Issued 26 December 2009
Bob McDavitt's ideas for sailing around the South Pacific.
Disclaimer: Weather is a mix of pattern and chaos; these ideas come from the patterned world of weather maps, so please fine-tune to your place. Dates are in UTC unless otherwise stated.
This edition is earlier than normal and next one will be later than normal as I'll be travelling around during next week.
It looks to me as if we will have another reasonably quiet week in the South Pacific.
South Pacific Convergence zone SPCZ has split into three entities, but maybe they are still linked in some way.
Convergence zone1 is active in eastern Coral Sea, but this may weaken this week. Convergence zone2 extends from Tokelau to Southern Cooks. A tropical LOW within this zone is likely to cross the Southern cooks on Mon 28 Dec UTC and then deepen as it peels off to the southeast, stealing away the wind from the tropics.
A third convergence zone is draped over French Polynesia and will hover around there all week, this often happens in an El Nino.
HIGH just north of NZ today is blocked and will fade where it is by Wednesday.
The enhanced trade winds on its northern side from Niue to New Caledonia and NE winds from New Caledonia to Queensland will also fade.
Next High rolling in from the eats is likely to cross Tasmania on Tuesday 29 Dec, killing the wind for the Sydney-Hobart racers, and then move northeast across the Tasman Sea and reach Northern North Island on 1 January. So that Tasman Sea pattern is almost a repeat if last week's.
This High should be able to get further east than its predecessor along 30 South during 1-2-3 January, so that then the enhanced trade winds on its northern side may extend from French Polynesia to New Caledonia, and the SPCZ may reform along 10 South.
NEW ZEALAND AREA:
Fronts have been side-swiping southern NZ during past week, knocking on the door but higher pressures have killed them.
Now that the High over northern NZ is expected to have dropping pressures, the next front should be able to open the door and spread across NZ – preceded by strong NW winds, crossing South Island on Tuesday and North Island on Wednesday, and be followed by a strong cooling SW flow until Thursday. Then the idea is for a disturbed westerly flow for a few days.

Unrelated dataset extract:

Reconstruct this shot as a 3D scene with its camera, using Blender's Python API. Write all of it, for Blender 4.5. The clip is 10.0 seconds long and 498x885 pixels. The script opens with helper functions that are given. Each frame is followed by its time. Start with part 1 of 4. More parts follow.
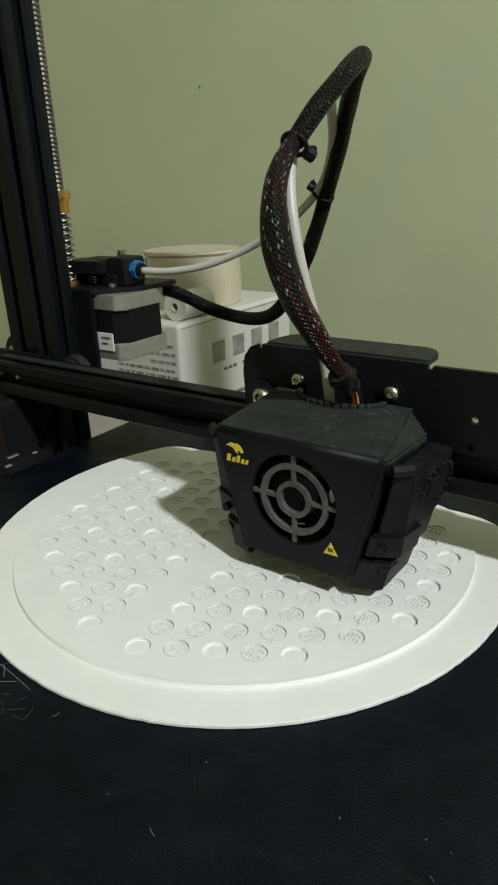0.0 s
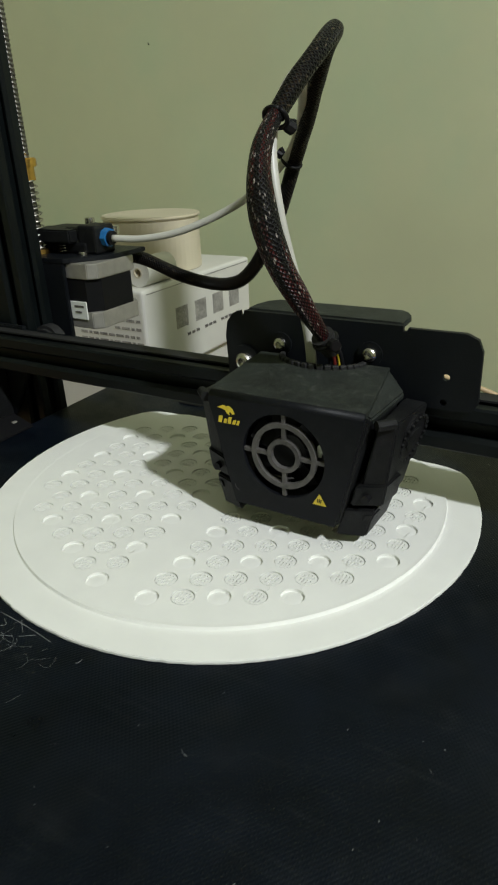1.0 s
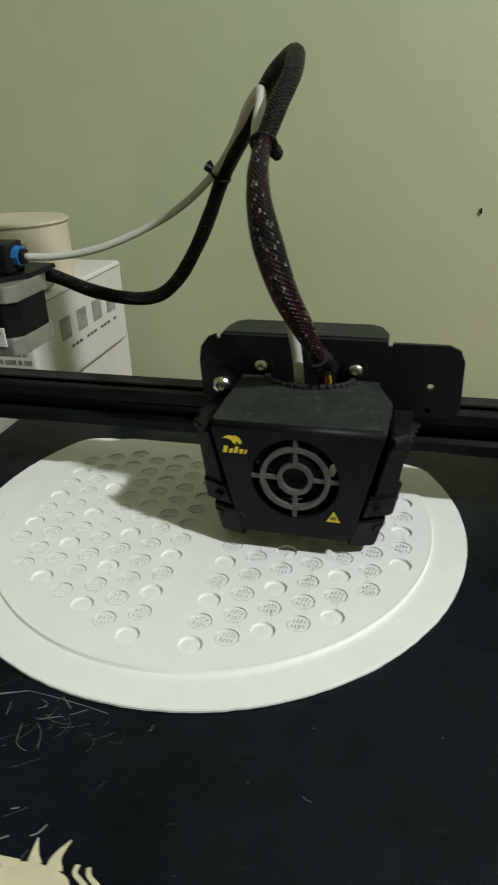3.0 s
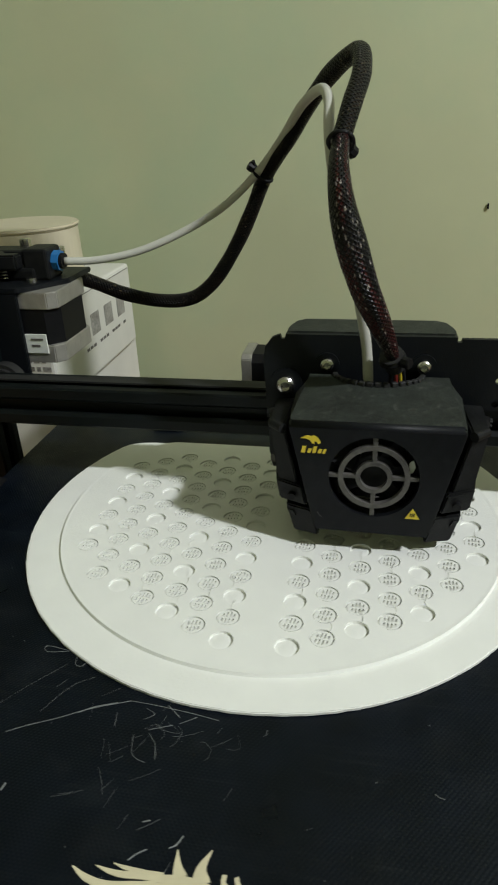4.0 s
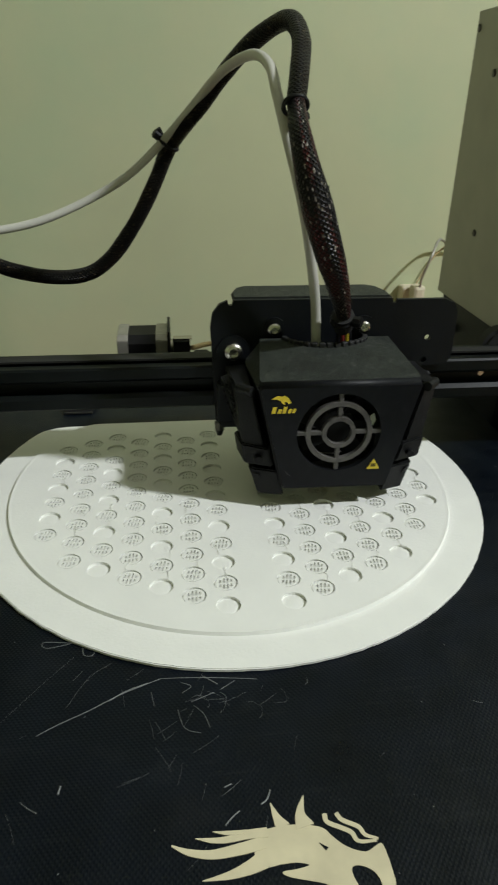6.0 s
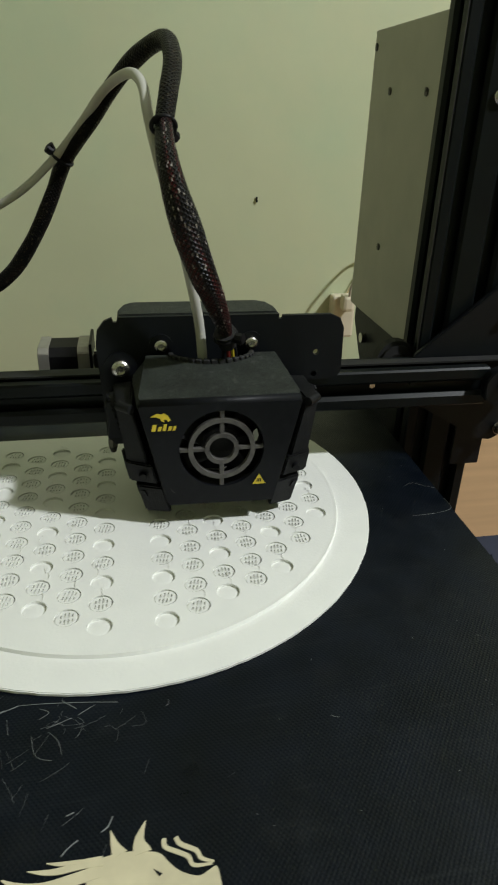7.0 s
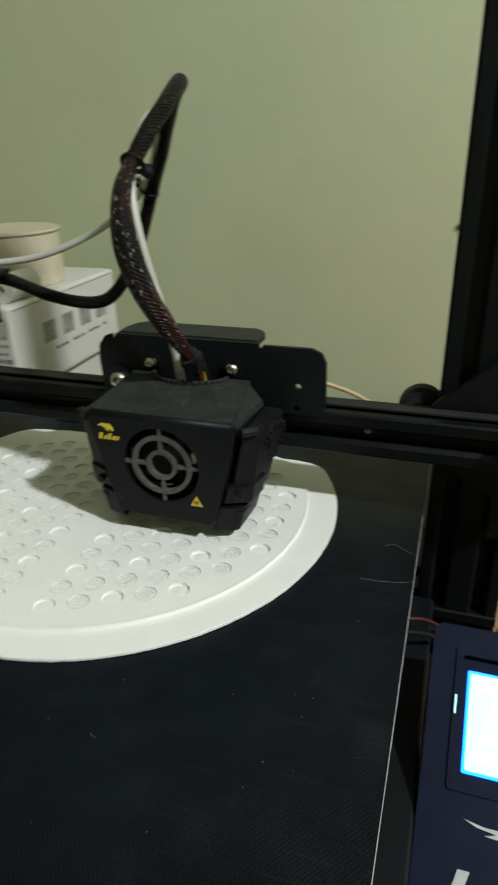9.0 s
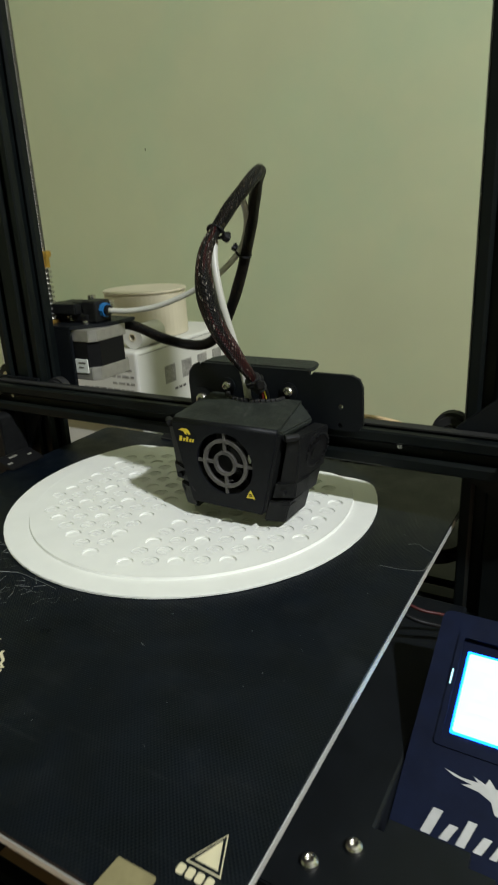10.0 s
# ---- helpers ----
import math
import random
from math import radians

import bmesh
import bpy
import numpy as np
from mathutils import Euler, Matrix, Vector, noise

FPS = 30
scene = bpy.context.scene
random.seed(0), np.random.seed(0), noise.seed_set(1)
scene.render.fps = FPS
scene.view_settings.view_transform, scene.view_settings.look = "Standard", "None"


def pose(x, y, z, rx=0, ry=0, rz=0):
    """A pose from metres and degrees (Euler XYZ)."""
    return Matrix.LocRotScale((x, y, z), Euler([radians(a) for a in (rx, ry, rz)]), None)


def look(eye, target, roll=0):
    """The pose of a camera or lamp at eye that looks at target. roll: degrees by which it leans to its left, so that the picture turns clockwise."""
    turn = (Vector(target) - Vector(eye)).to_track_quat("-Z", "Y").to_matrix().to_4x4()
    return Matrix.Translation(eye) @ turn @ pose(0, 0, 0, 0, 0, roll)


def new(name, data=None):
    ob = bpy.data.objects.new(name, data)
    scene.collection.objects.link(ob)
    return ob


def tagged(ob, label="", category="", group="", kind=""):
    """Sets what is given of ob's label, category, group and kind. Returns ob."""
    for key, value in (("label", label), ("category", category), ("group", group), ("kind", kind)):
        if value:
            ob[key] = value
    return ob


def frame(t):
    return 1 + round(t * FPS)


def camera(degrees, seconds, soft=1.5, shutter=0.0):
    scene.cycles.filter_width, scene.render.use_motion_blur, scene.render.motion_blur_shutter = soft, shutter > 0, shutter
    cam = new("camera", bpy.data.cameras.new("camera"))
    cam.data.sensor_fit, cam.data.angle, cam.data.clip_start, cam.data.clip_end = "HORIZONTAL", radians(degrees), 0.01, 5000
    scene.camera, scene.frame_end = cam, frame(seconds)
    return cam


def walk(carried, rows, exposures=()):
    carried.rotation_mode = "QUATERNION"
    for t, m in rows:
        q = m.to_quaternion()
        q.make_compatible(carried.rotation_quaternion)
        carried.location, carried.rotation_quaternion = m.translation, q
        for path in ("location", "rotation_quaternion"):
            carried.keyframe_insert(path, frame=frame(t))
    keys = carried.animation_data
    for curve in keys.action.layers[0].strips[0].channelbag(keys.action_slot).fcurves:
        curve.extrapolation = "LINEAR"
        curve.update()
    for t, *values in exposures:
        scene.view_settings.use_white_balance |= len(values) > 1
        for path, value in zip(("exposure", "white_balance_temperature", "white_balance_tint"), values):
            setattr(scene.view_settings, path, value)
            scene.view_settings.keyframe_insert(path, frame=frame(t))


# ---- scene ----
cam = camera(42.35, 10.0, soft=2.0, shutter=0.5)
PATH = [
    (0, pose(0.0932, -0.1758, 0.1435, 68.19, 2.04, 34.21)),
    (0.5, pose(0.0926, -0.1816, 0.1432, 67.18, 1.67, 32.08)),
    (1, pose(0.0883, -0.1961, 0.1492, 64.77, 2.16, 29.39)),
    (1.5, pose(0.0747, -0.2077, 0.1518, 63.41, 2.52, 24.81)),
    (2, pose(0.0552, -0.2126, 0.1630, 63.60, 1.54, 18.87)),
    (2.5, pose(0.0405, -0.2123, 0.1639, 63.15, 1.20, 14.76)),
    (3, pose(0.0223, -0.2129, 0.1641, 63.25, 1.33, 13.10)),
    (3.2, pose(0.0115, -0.2138, 0.1650, 63.05, 1.27, 12.81)),
    (4.3, pose(-0.0312, -0.2219, 0.1643, 63.34, 2.49, 8.77)),
    (4.5, pose(-0.0452, -0.2238, 0.1606, 63.26, 1.36, 6.29)),
    (5, pose(-0.0604, -0.2292, 0.1592, 62.33, 0.34, -0.03)),
    (5.2, pose(-0.0658, -0.2254, 0.1607, 61.63, 0.37, -1.59)),
    (6.3, pose(-0.0766, -0.2266, 0.1560, 62.36, -1.98, -9.32)),
    (6.5, pose(-0.0685, -0.2263, 0.1585, 62.23, -2.63, -11.05)),
    (7, pose(-0.0438, -0.2293, 0.1616, 62.72, -1.44, -9.78)),
    (7.5, pose(-0.0156, -0.2324, 0.1631, 63.63, -0.74, -6.02)),
    (8, pose(0.0304, -0.2341, 0.1650, 65.29, 2.09, -2.63)),
    (8.5, pose(0.0772, -0.2207, 0.1677, 64.92, 1.71, 6.23)),
    (9, pose(0.0996, -0.2188, 0.1653, 64.42, 1.15, 17.67)),
    (9.5, pose(0.1361, -0.2323, 0.1677, 66.07, 3.13, 28.63)),
    (10, pose(0.1622, -0.2683, 0.1647, 70.31, 2.75, 29.56)),
]
walk(cam, PATH, exposures=((0.0, 0.05), (4.5, 0.03), (6.5, 0.03), (8.0, 0.06), (9.0, 0.05), (10.0, 0.13)))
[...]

I'll leave you all with these last few verses from Robbie Burns to mark the finish of the first decade of the second millennium:
We two have paddled in the stream,
from morning sun till dine† ;
But seas between us broad have roared
since the days of auld lang syne.
For auld lang syne, my friend,
for auld lang syne,
we'll take a cup of kindness yet,
for the sake of auld lang syne.
And here's a hand my trusty friend!
And give us a hand o' thine!
And we'll take a right good-will draught, for the sake of auld lang syne.